• [Problem details]: Repeat each line of the material exactly.

• [Information provided]:
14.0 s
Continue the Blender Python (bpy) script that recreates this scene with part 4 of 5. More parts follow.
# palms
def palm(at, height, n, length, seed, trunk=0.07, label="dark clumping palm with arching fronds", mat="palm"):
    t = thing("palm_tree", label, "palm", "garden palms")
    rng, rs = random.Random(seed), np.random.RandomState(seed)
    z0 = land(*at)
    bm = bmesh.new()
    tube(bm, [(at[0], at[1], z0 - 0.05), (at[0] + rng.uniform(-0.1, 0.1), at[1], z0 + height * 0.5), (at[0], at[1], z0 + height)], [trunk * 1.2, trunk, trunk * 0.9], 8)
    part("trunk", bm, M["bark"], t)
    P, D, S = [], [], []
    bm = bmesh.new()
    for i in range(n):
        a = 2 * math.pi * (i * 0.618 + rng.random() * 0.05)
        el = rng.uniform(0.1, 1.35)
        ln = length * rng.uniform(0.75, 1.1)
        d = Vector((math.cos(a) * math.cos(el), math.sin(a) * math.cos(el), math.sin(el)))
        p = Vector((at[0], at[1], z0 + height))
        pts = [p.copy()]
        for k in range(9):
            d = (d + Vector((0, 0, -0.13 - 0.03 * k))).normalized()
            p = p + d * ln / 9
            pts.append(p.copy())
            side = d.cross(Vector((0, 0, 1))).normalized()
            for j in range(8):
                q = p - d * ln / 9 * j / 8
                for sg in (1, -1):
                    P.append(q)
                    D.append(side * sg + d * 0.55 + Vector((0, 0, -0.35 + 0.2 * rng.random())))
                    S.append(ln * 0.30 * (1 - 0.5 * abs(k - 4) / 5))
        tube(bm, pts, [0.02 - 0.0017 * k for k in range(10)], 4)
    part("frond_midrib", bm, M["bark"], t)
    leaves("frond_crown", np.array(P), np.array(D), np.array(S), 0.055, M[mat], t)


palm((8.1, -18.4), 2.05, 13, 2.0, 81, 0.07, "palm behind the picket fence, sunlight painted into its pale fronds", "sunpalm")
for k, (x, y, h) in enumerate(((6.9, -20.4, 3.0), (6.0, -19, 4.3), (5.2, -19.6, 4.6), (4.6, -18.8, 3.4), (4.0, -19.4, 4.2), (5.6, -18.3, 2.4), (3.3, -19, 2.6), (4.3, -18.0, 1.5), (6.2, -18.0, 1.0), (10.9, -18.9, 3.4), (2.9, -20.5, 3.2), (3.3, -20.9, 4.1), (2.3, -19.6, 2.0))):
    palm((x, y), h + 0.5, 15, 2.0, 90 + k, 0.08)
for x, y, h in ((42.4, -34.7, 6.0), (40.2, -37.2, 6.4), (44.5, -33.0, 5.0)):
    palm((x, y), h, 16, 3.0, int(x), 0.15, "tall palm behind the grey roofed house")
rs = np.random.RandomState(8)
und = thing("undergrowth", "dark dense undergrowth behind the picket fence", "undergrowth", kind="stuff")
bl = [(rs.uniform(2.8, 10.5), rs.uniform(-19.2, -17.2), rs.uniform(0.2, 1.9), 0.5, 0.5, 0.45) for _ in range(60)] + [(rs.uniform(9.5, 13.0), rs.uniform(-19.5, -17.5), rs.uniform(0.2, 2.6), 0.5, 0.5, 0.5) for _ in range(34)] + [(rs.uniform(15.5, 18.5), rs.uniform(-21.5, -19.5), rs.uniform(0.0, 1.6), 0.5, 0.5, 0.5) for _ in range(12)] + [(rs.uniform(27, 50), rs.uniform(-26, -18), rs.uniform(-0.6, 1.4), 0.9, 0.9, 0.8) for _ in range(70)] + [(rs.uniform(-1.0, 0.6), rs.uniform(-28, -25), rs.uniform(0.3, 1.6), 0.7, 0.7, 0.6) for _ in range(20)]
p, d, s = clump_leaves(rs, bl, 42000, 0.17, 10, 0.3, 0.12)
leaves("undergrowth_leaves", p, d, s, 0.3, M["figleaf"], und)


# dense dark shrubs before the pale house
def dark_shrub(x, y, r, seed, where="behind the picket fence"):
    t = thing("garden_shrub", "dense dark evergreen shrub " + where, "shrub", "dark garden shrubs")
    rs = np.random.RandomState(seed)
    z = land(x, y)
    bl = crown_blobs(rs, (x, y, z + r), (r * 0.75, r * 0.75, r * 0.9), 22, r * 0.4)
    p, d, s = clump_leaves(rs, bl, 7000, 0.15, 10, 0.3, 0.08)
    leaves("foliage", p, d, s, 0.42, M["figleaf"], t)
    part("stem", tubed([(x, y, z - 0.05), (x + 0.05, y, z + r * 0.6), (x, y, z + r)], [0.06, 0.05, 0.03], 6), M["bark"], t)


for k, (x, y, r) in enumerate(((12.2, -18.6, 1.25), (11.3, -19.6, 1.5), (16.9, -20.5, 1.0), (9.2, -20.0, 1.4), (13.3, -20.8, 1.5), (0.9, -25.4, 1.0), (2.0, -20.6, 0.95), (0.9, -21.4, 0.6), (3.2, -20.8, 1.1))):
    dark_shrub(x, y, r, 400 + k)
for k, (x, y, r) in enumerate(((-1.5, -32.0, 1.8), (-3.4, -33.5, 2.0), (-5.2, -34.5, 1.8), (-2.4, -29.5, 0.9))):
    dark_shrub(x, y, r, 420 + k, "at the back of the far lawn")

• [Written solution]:
14.0 s
Continue the Blender Python (bpy) script that recreates this scene with part 4 of 5. More parts follow.
# palms
def palm(at, height, n, length, seed, trunk=0.07, label="dark clumping palm with arching fronds", mat="palm"):
    t = thing("palm_tree", label, "palm", "garden palms")
    rng, rs = random.Random(seed), np.random.RandomState(seed)
    z0 = land(*at)
    bm = bmesh.new()
    tube(bm, [(at[0], at[1], z0 - 0.05), (at[0] + rng.uniform(-0.1, 0.1), at[1], z0 + height * 0.5), (at[0], at[1], z0 + height)], [trunk * 1.2, trunk, trunk * 0.9], 8)
    part("trunk", bm, M["bark"], t)
    P, D, S = [], [], []
    bm = bmesh.new()
    for i in range(n):
        a = 2 * math.pi * (i * 0.618 + rng.random() * 0.05)
        el = rng.uniform(0.1, 1.35)
        ln = length * rng.uniform(0.75, 1.1)
        d = Vector((math.cos(a) * math.cos(el), math.sin(a) * math.cos(el), math.sin(el)))
        p = Vector((at[0], at[1], z0 + height))
        pts = [p.copy()]
        for k in range(9):
            d = (d + Vector((0, 0, -0.13 - 0.03 * k))).normalized()
            p = p + d * ln / 9
            pts.append(p.copy())
            side = d.cross(Vector((0, 0, 1))).normalized()
            for j in range(8):
                q = p - d * ln / 9 * j / 8
                for sg in (1, -1):
                    P.append(q)
                    D.append(side * sg + d * 0.55 + Vector((0, 0, -0.35 + 0.2 * rng.random())))
                    S.append(ln * 0.30 * (1 - 0.5 * abs(k - 4) / 5))
        tube(bm, pts, [0.02 - 0.0017 * k for k in range(10)], 4)
    part("frond_midrib", bm, M["bark"], t)
    leaves("frond_crown", np.array(P), np.array(D), np.array(S), 0.055, M[mat], t)


palm((8.1, -18.4), 2.05, 13, 2.0, 81, 0.07, "palm behind the picket fence, sunlight painted into its pale fronds", "sunpalm")
for k, (x, y, h) in enumerate(((6.9, -20.4, 3.0), (6.0, -19, 4.3), (5.2, -19.6, 4.6), (4.6, -18.8, 3.4), (4.0, -19.4, 4.2), (5.6, -18.3, 2.4), (3.3, -19, 2.6), (4.3, -18.0, 1.5), (6.2, -18.0, 1.0), (10.9, -18.9, 3.4), (2.9, -20.5, 3.2), (3.3, -20.9, 4.1), (2.3, -19.6, 2.0))):
    palm((x, y), h + 0.5, 15, 2.0, 90 + k, 0.08)
for x, y, h in ((42.4, -34.7, 6.0), (40.2, -37.2, 6.4), (44.5, -33.0, 5.0)):
    palm((x, y), h, 16, 3.0, int(x), 0.15, "tall palm behind the grey roofed house")
rs = np.random.RandomState(8)
und = thing("undergrowth", "dark dense undergrowth behind the picket fence", "undergrowth", kind="stuff")
bl = [(rs.uniform(2.8, 10.5), rs.uniform(-19.2, -17.2), rs.uniform(0.2, 1.9), 0.5, 0.5, 0.45) for _ in range(60)] + [(rs.uniform(9.5, 13.0), rs.uniform(-19.5, -17.5), rs.uniform(0.2, 2.6), 0.5, 0.5, 0.5) for _ in range(34)] + [(rs.uniform(15.5, 18.5), rs.uniform(-21.5, -19.5), rs.uniform(0.0, 1.6), 0.5, 0.5, 0.5) for _ in range(12)] + [(rs.uniform(27, 50), rs.uniform(-26, -18), rs.uniform(-0.6, 1.4), 0.9, 0.9, 0.8) for _ in range(70)] + [(rs.uniform(-1.0, 0.6), rs.uniform(-28, -25), rs.uniform(0.3, 1.6), 0.7, 0.7, 0.6) for _ in range(20)]
p, d, s = clump_leaves(rs, bl, 42000, 0.17, 10, 0.3, 0.12)
leaves("undergrowth_leaves", p, d, s, 0.3, M["figleaf"], und)


# dense dark shrubs before the pale house
def dark_shrub(x, y, r, seed, where="behind the picket fence"):
    t = thing("garden_shrub", "dense dark evergreen shrub " + where, "shrub", "dark garden shrubs")
    rs = np.random.RandomState(seed)
    z = land(x, y)
    bl = crown_blobs(rs, (x, y, z + r), (r * 0.75, r * 0.75, r * 0.9), 22, r * 0.4)
    p, d, s = clump_leaves(rs, bl, 7000, 0.15, 10, 0.3, 0.08)
    leaves("foliage", p, d, s, 0.42, M["figleaf"], t)
    part("stem", tubed([(x, y, z - 0.05), (x + 0.05, y, z + r * 0.6), (x, y, z + r)], [0.06, 0.05, 0.03], 6), M["bark"], t)


for k, (x, y, r) in enumerate(((12.2, -18.6, 1.25), (11.3, -19.6, 1.5), (16.9, -20.5, 1.0), (9.2, -20.0, 1.4), (13.3, -20.8, 1.5), (0.9, -25.4, 1.0), (2.0, -20.6, 0.95), (0.9, -21.4, 0.6), (3.2, -20.8, 1.1))):
    dark_shrub(x, y, r, 400 + k)
for k, (x, y, r) in enumerate(((-1.5, -32.0, 1.8), (-3.4, -33.5, 2.0), (-5.2, -34.5, 1.8), (-2.4, -29.5, 0.9))):
    dark_shrub(x, y, r, 420 + k, "at the back of the far lawn")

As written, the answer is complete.